## TASK TO COMPLETE:
All the data should be repeated exactly. Any image in it is left out.

## GIVEN INFORMATION:

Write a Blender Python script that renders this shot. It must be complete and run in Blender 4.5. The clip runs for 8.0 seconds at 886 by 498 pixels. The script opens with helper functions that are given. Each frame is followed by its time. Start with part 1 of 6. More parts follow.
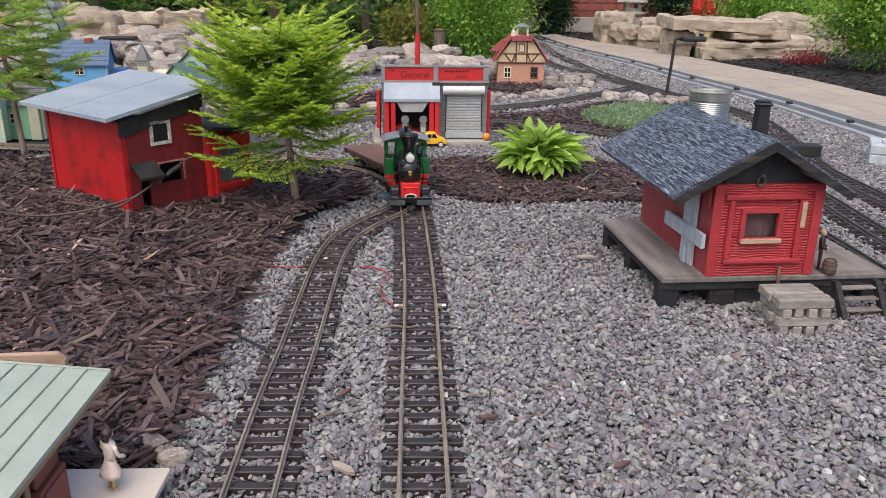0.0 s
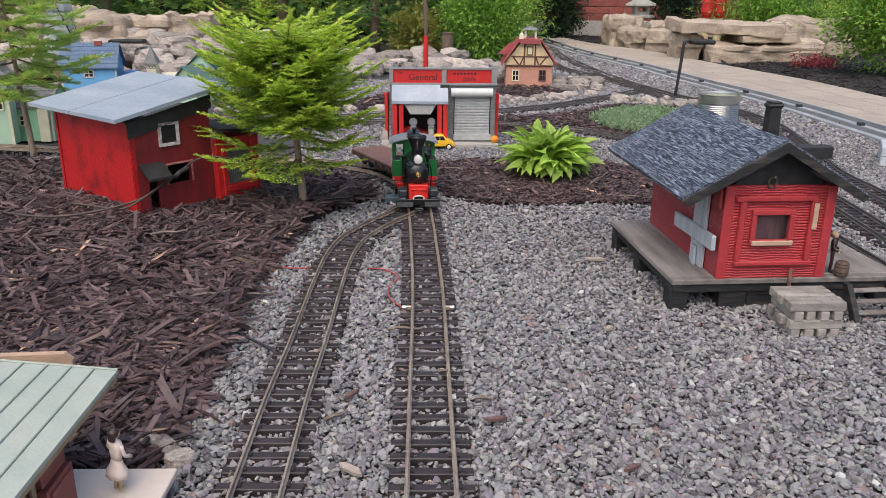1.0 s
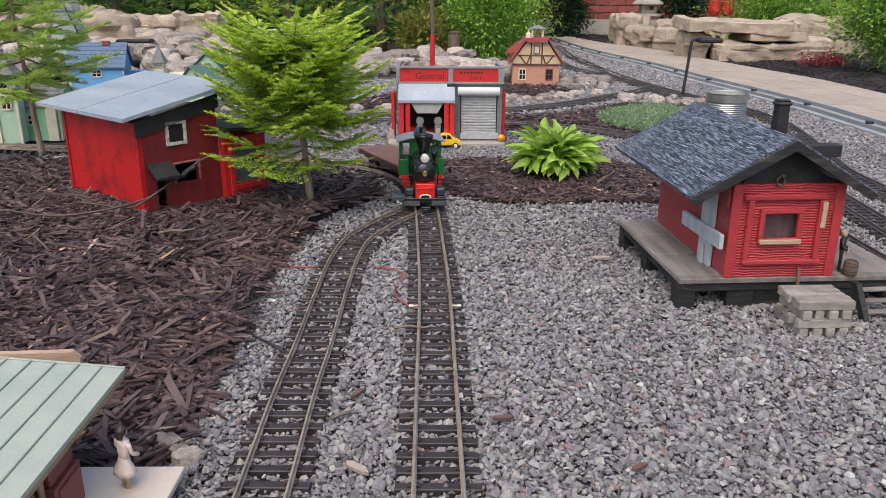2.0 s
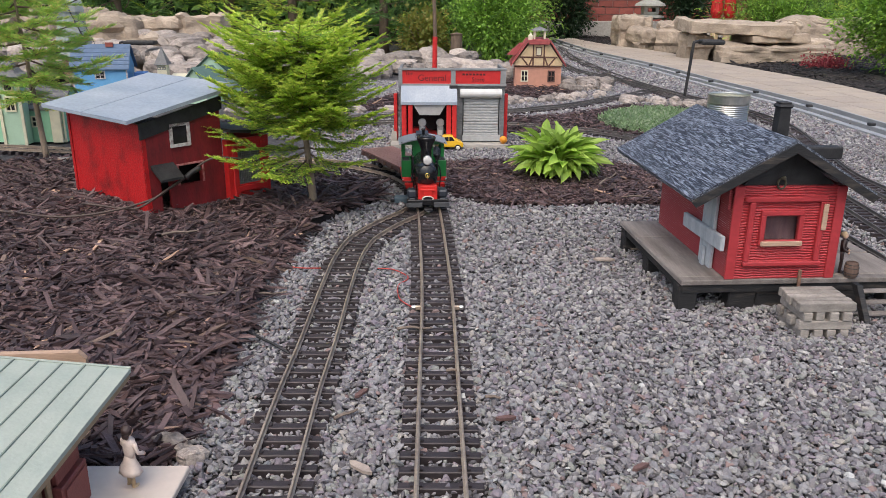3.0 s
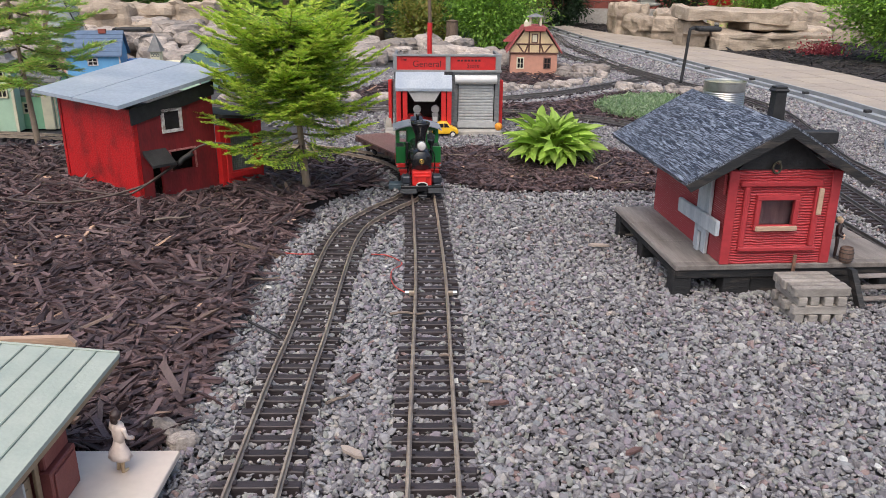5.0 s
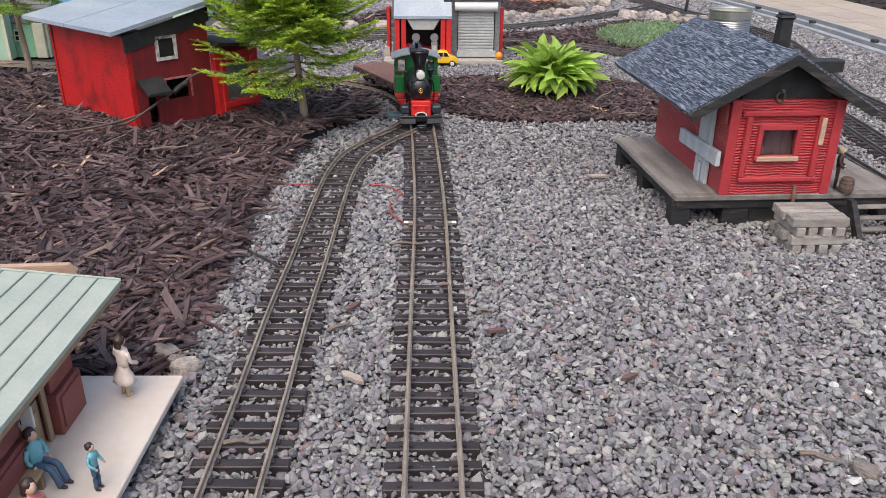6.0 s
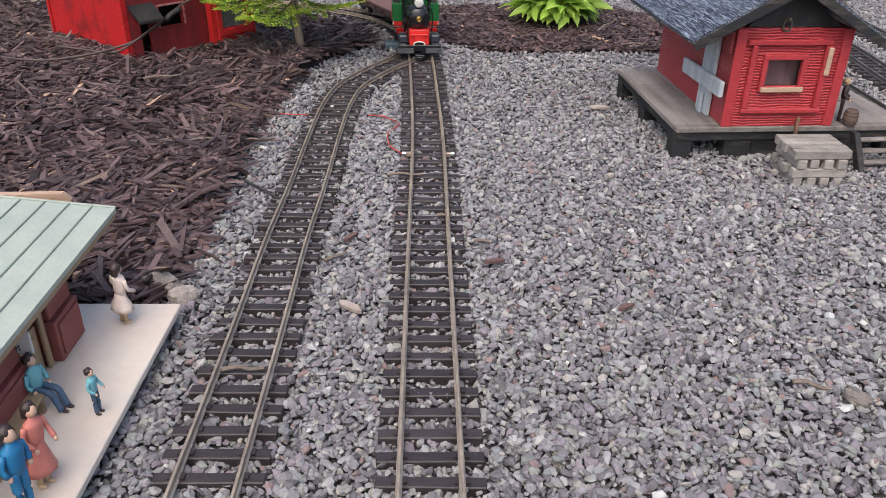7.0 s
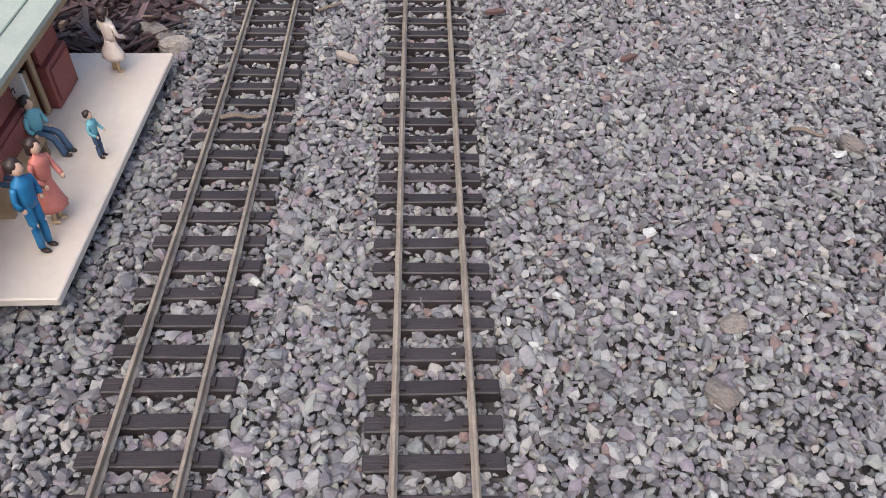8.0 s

## RESULT OF THIS TASK:
Write a Blender Python script that renders this shot. It must be complete and run in Blender 4.5. The clip runs for 8.0 seconds at 886 by 498 pixels. The script opens with helper functions that are given. Each frame is followed by its time. Start with part 1 of 6. More parts follow.
0.0 s
1.0 s
2.0 s
3.0 s
5.0 s
6.0 s
7.0 s
8.0 s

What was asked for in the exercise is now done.